■ WHAT IS ASKED
Report every line in the listing that contains the string "category".

■ RECORDS FOR PROCESSING
• • • • •

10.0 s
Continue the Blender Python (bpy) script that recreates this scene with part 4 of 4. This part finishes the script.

• • • • •

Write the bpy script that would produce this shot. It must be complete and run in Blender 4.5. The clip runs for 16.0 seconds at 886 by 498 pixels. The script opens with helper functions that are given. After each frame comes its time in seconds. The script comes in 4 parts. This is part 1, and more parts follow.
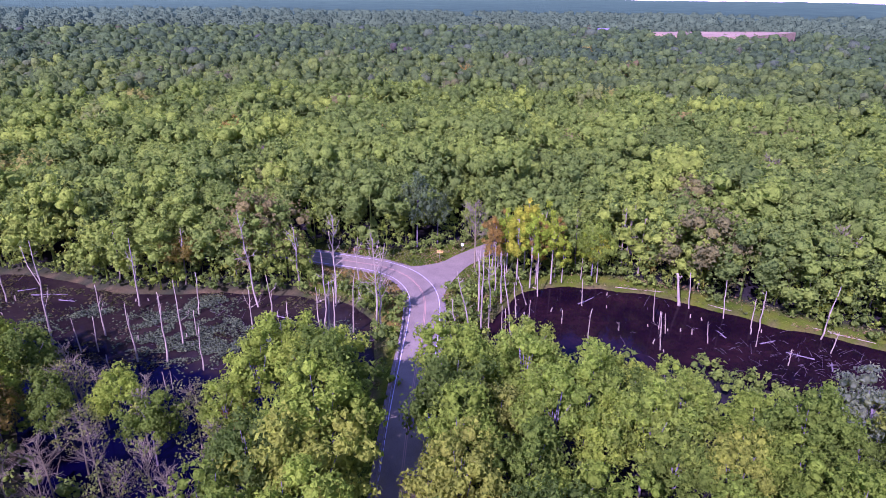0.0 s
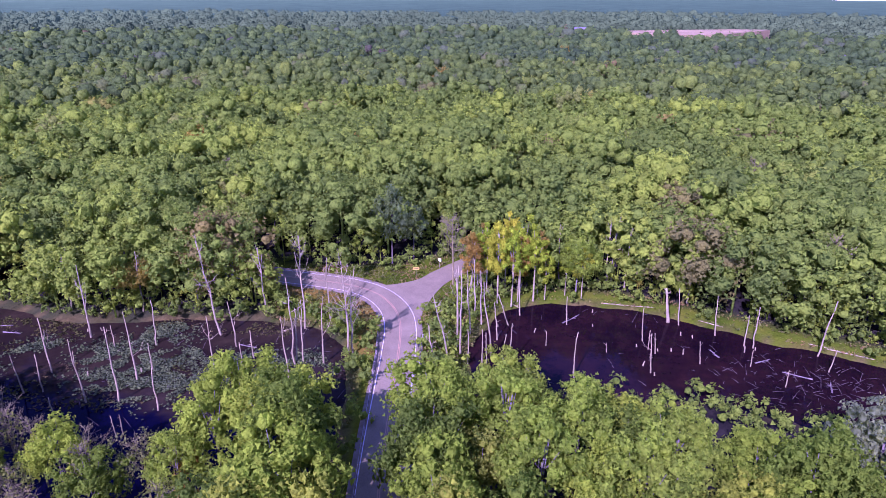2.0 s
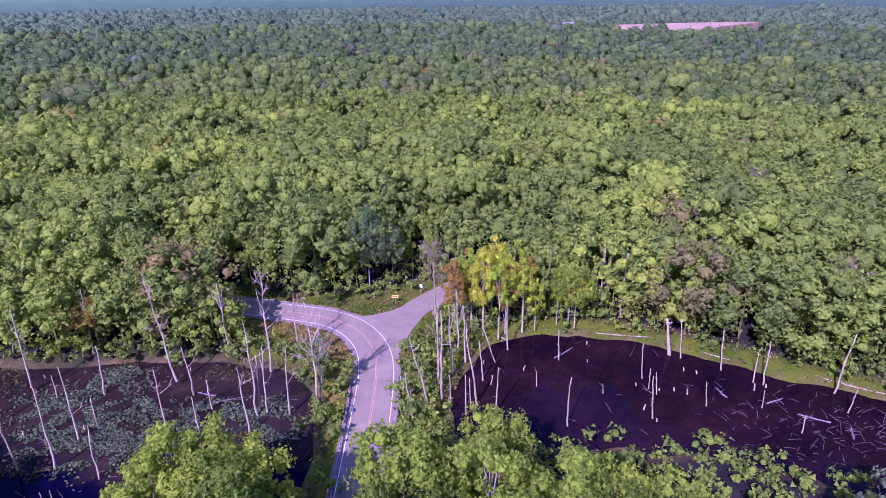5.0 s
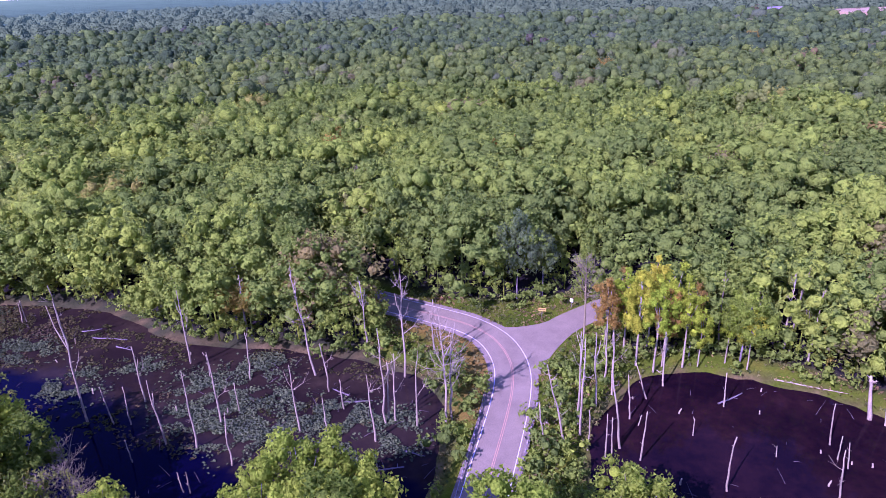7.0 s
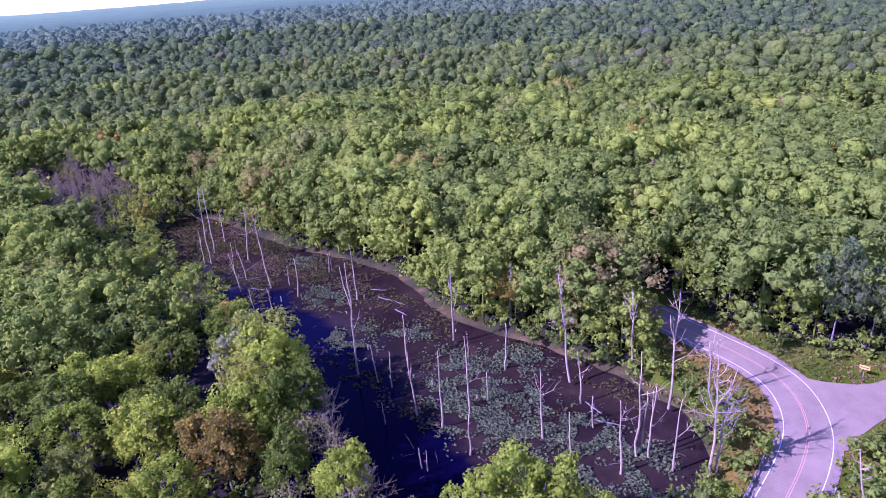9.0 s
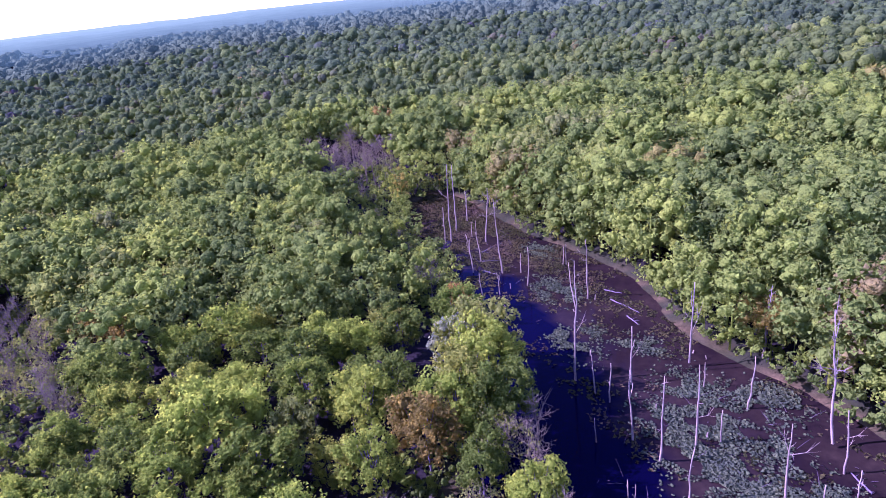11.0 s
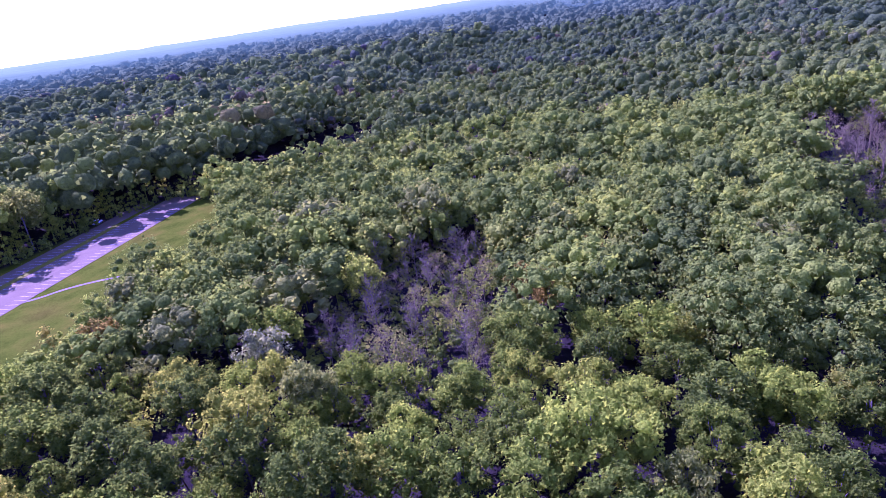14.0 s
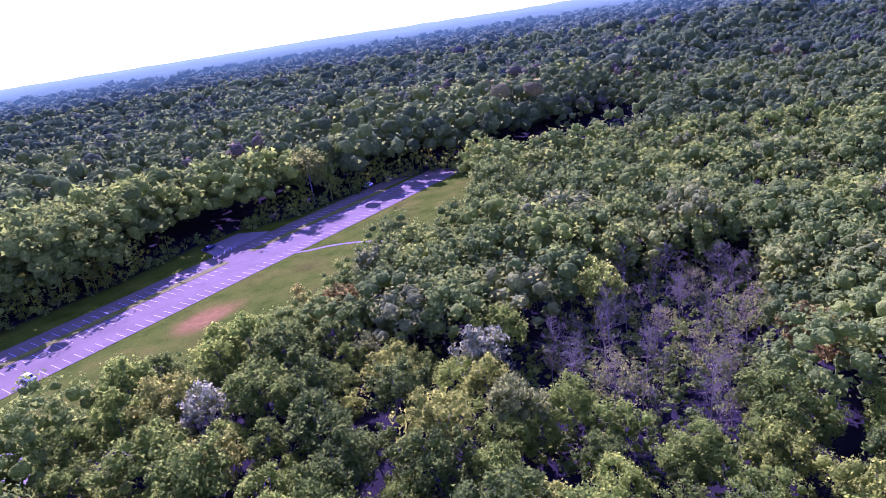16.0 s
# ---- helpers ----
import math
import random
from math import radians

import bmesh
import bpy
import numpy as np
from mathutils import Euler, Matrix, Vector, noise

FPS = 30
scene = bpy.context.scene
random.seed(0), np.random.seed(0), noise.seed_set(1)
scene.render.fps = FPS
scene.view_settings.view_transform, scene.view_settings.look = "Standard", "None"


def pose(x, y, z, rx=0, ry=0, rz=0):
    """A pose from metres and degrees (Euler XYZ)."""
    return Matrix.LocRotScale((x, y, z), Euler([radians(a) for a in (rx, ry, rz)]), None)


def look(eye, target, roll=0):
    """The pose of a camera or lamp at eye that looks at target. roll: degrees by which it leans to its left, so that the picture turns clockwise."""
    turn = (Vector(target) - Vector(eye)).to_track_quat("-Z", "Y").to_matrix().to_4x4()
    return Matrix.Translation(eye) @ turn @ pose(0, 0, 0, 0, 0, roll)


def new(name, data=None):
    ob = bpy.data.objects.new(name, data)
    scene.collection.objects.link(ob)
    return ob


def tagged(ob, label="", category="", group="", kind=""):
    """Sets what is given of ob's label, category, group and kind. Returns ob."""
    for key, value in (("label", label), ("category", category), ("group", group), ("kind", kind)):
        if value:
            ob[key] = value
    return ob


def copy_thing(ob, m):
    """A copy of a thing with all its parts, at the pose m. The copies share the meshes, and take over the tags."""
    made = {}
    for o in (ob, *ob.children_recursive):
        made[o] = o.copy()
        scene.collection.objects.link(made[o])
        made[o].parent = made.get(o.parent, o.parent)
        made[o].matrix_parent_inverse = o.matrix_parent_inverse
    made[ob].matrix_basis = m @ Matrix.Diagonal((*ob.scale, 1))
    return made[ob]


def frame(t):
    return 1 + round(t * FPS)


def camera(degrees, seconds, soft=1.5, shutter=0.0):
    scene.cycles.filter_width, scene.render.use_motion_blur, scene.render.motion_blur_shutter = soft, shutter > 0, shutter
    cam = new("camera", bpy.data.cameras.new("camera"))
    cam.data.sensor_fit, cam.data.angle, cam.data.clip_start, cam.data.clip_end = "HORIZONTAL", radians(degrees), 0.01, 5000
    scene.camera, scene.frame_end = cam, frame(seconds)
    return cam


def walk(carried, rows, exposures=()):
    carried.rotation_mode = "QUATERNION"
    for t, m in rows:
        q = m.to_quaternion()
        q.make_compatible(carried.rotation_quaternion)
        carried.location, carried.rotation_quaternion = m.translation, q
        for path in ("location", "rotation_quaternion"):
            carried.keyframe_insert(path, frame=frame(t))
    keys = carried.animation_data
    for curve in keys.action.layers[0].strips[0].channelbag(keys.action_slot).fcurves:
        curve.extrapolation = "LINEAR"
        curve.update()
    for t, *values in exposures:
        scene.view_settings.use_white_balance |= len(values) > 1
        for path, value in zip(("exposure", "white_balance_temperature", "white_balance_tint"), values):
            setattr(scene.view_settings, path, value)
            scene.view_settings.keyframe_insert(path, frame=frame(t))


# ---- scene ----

• • • • •

■ RIGHT ANSWER
def tagged(ob, label="", category="", group="", kind=""):
    """Sets what is given of ob's label, category, group and kind. Returns ob."""
    for key, value in (("label", label), ("category", category), ("group", group), ("kind", kind)):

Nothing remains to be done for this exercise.